News release
From:
What makes a workplace more likely to have a gender pay gap?
New Adelaide University research has identified which industries, workplace structures and employment policies are most strongly linked to gender pay gaps in Australian workplaces, with flexible work arrangements being a key indicator.
The study analysed publicly available data from almost 7800 Australian employers that report to the Workplace Gender Equality Agency (WGEA), examining workforce composition, industry sector, organisational size, leadership representation and workplace policies.
“We found that workplace structure matters. Employer size, industry sector, and the representation of women in senior and higher-paid positions were among the strongest predictors of an organisation’s gender pay gap,” said Dr Ilker Cingillioglu, from Adelaide University’s School of Accounting and Finance.

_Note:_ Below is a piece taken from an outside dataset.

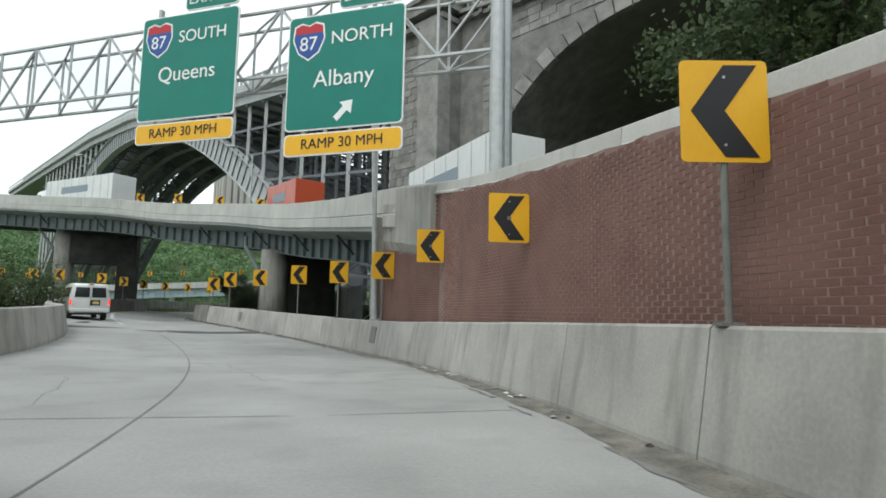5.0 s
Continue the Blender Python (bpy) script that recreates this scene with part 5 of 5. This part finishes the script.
p = spline(FAR_ROAD, 1.35) + side(FAR_ROAD, 1.35) * 3.2
semi_trailer(tuple(p), 107, 9.5, BOX_WHITE, "white box trailer on the distant road")
p = spline(FAR_ROAD, 2.75) + side(FAR_ROAD, 2.75) * 3.2
semi_trailer(tuple(p), 117, 5.0, BOX_WHITE, "short white box lorry on the distant road", cab=PAINT_WHITE)
p = on_upper(7.1, 5.6, 1.02)
semi_trailer(tuple(p), 20, 8.5, BOX_WHITE, "white box trailer on the upper roadway")
p = on_upper(12.25, 3.4, 1.02)
semi_trailer(tuple(p), 57, 11.0, BOX_WHITE, "white articulated lorry with faded lettering bars on the flyover", cab=PAINT_WHITE)
p = on_upper(10.0, 6.4, 1.02)
root = semi_trailer(tuple(p), 33, 5.5, PAINT_RED, "red tipper lorry on the flyover", name="tipper_truck")


def flatbed(at, yaw):
    root = thing("flatbed_truck", "white tractor unit with a flatbed trailer and a tarpaulined load", "truck", at, yaw, group="vehicles")
    L = 13.6
    boxpart(root, "bed", GALV, (0, L / 2 + 0.4, 1.32), (2.55, L + 1.6, 0.16), 0.02, "aluminium flatbed deck")
    for s in (-1, 1):
        boxpart(root, "side_rail", GALV, (s * 1.29, L / 2 + 0.4, 1.3), (0.05, L + 1.6, 0.2))
        for i in range(14):
            boxpart(root, "reflective_strip", LAMP_RED if i % 2 else WHITE, (s * 1.322, 0.6 + i * 1.0, 1.34), (0.012, 0.45, 0.06))
        boxpart(root, "beam", PLASTIC, (s * 0.5, L / 2, 1.05), (0.15, L, 0.4))
        for y in (1.0, 2.3, L - 0.6, L + 0.7):
            wheel(root, s * 1.02, y, 0.5, 0.45, GALV)
    # load under its tarpaulin
    rnd = np.random.RandomState(3)
    rings = []
    side_z = (1.42, 1.52, 1.64, 1.76, 1.88, 2.0, 2.12, 2.24, 2.34, 2.38, 2.44, 2.7, 3.0, 3.3, 3.5)
    half = [(1.25 if z < 2.36 else 1.23, z) for z in side_z] + [(1.14, 3.58), (0.5, 3.62)]
    outline = [(-x, z) for x, z in half] + [(x, z) for x, z in half[::-1]]
    for y in steps(0.4, L - 1.4, 230):
        ring = []
        for x, z in outline:
            sx = 1 if x > 0 else -1
            if z < 2.36:
                # the gathered skirt: crumpled all over
                w = 0.075 * noise.noise(Vector((sx * 3, y * 2.6, z * 4.5))) + 0.04 * noise.noise(Vector((sx, y * 7.0, z * 9)))
                w *= min(1.0, (z - 1.36) / 0.2) if z < 1.6 else min(1.0, (2.42 - z) / 0.12 + 0.25)
            elif z < 3.55:
                # the taut sheet above: upright folds and the pull of the straps
                w = 0.035 * noise.noise(Vector((sx * 5, y * 3.4, z * 0.5))) + 0.015 * noise.noise(Vector((sx, y * 9.0, z * 0.8)))
                w += 0.02 * math.sin((y - 1.2) / 1.3 * math.tau) * (1 if z > 2.44 else 0.4)
            else:
                w = 0.02 * noise.noise(Vector((x * 2, y * 2, 0)))
            ring.append(Vector((x + sx * w, y, z + (0.6 * w if z > 3.5 else 0.25 * w))))
        rings.append(ring)
    sweep("tarpaulin", rings, TARP, root, "wrinkled black tarpaulin over the load", smooth=True)
    for y in np.arange(1.2, L - 1.6, 1.3):
        bm = bmesh.new()
        pts = [Vector((-1.3, y, 1.35)), Vector((-1.28, y, 2.5)), Vector((-1.2, y, 3.4)), Vector((-1.0, y, 3.62)), Vector((1.0, y, 3.62)), Vector((1.2, y, 3.4)), Vector((1.28, y, 2.5)), Vector((1.3, y, 1.35))]
        for a, b in zip(pts, pts[1:]):
            bar(bm, a, b, 0.07, 0.012) if abs(a.z - b.z) < 0.1 else slab(bm, (a + b) / 2, (0.012 + abs(a.x - b.x), 0.07, abs(a.z - b.z) + 0.01))
        part("strap", bm, STRAP if int(y * 10) % 3 else STRAP_GREY, root)
        for s in (-1, 1):
            boxpart(root, "corner_guard", plain("orange_guard", (0.7, 0.14, 0.04), 0.6), (s * 1.14, y, 3.58), (0.18, 0.12, 0.07), 0.02)
    b = [(L + 1.5, 1.0, 3.8, 1.15, 1.0), (L + 1.6, 0.8, 3.95, 1.2, 1.02), (L + 2.6, 0.75, 3.95, 1.22, 1.02), (L + 3.7, 0.7, 3.4, 1.22, 1.0), (L + 4.3, 0.6, 2.8, 1.22, 1.0), (L + 4.7, 0.6, 2.05, 1.2, 1.0), (L + 6.0, 0.62, 1.75, 1.1, 0.85), (L + 6.4, 0.7, 1.5, 0.95, 0.7)]
    loft("cab", b, PAINT_WHITE, root, "white sleeper cab")
    for s in (-1, 1):
        flat(root, "cab_window", GLASS_DARK, [(s * 1.225, L + 3.45, 2.0), (s * 1.225, L + 4.3, 2.0), (s * 1.13, L + 4.0, 2.65), (s * 1.14, L + 3.45, 2.65)][:: s], thick=0.06)
        flat(root, "sleeper_window", GLASS_DARK, [(s * 1.225, L + 2.15, 2.2), (s * 1.225, L + 2.75, 2.2), (s * 1.165, L + 2.75, 2.85), (s * 1.165, L + 2.15, 2.85)][:: s], thick=0.06)
        boxpart(root, "step", GALV, (s * 1.2, L + 3.9, 0.62), (0.3, 0.9, 0.08), 0.02)
        flat(root, "door_seam", PLASTIC, [(s * 1.226, L + 3.36, 1.0), (s * 1.226, L + 3.385, 1.0), (s * 1.222, L + 3.385, 2.1), (s * 1.222, L + 3.36, 2.1)][:: s], thick=0.03)
        boxpart(root, "mirror", PLASTIC, (s * 1.5, L + 4.6, 2.2), (0.2, 0.1, 0.6), 0.03)
        wheel(root, s * 1.05, L + 5.4, 0.5, 0.32, CHROME)
        bm = bmesh.new()
        rod(bm, (s * 1.05, L + 1.3, 0.9), (s * 1.05, L + 1.3, 3.4), 0.07, 0.07, 10)
        part("exhaust_pipe", bm, CHROME, root)
    rack = boxpart(root, "headboard", plain("dark_rack_panel", (0.06, 0.055, 0.05), 0.7), (0, L + 1.42, 2.3), (2.2, 0.06, 1.9), 0.01, "aluminium headboard rack with chains and a dark panel")
    for sx in (-1.14, 1.14):
        boxpart(rack, "upright", GALV, (sx, L + 1.34, 2.35), (0.14, 0.2, 2.2), 0.02)
    for z in (1.4, 2.72, 3.1):
        boxpart(rack, "shelf", GALV, (0, L + 1.3, z), (2.3, 0.32 if z > 3 else 0.2, 0.09), 0.015)
    crnd = random.Random(17)
    for k in range(14):
        drop = crnd.uniform(0.4, 0.95)
        x = -0.85 + 0.13 * k
        bm = bmesh.new()
        rod(bm, (x, L + 1.2, 2.68), (x + crnd.uniform(-0.05, 0.05), L + 1.2, 2.68 - drop), 0.028, 0.022, 6)
        part("chain", bm, LAMP_RED if k % 5 in (1, 2) else (POST if k % 2 else GALV), rack)
    boxpart(root, "rolled_tarp", TARP, (0, L + 1.25, 3.32), (1.9, 0.42, 0.32), 0.12)
    bm = bmesh.new()
    rod(bm, (1.15, L + 2.0, 0.8), (1.15, L + 3.4, 0.8), 0.33, 0.33, 18)
    part("fuel_tank", bm, CHROME, root)
    return root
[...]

“Industries such as financial services, construction and mining consistently showed larger pay gaps than many other sectors. We also found that organisations with more women in higher-paying roles tended to have smaller pay gaps.”
One of the study’s most unexpected findings was that organisations offering flexible work arrangements often had larger gender pay gaps.
“At first glance, this appears counterintuitive because flexible work is often promoted as a tool for improving workplace equality,” Dr Cingillioglu said.
“This does not mean flexible work causes inequality. Instead, it suggests these policies may sometimes be introduced in workplaces where pay inequities already exist or where cultural barriers remain.
“The findings highlight an important lesson: workplace policies alone do not guarantee equitable outcomes. Organisational culture, leadership practices and career progression opportunities are just as important as the policies themselves.”
The study began when a group of MBA students — Aakriti Bhandari, Peiran Hu, Benjamin Lewis, Joshua Pryor and Matthew Squires — in Dr Cingillioglu’s Business Analytics for Managers course became interested in whether AI and machine learning could help explain why gender pay gaps persist despite decades of policy efforts.
Published in peer-reviewed academic publication Gender in Management, it is among the first to apply AI-driven algorithmic modelling techniques to the WGEA data set for gender pay gap prediction.
“While most previous studies have focused on describing the problem, we wanted to take it to a step further and identify which workplace characteristics are most strongly associated with large pay gaps and whether AI could help predict where inequalities are most likely to occur,” Bhandari said.
“The AI models we employed were highly accurate, correctly identifying organisations with above-average pay gaps nearly 92 per cent of the time.”
According to WGEA, women earn about 78 cents for every dollar earned by men when total remuneration is considered.
“Gender pay gap affects lifetime earnings, retirement savings and economic security for millions of Australians,” Dr Cingillioglu said.
“It also has broader economic consequences, with previous estimates suggesting the gender pay gap costs the Australian economy tens of billions of dollars each year.”
The researchers suggest future research could investigate which strategies are most effective in reducing disparities, while also exploring how responsible AI and machine learning can support evidence-based policymaking and workplace equality initiatives. It could also investigate the inclusion of smaller businesses, gig workers, contractors and unpaid care work.
“The study highlights the value of predictive analytics in gender equality research, showing that AI can help identify organisations at greater risk of significant pay disparities before problems become entrenched,” Bhandari said.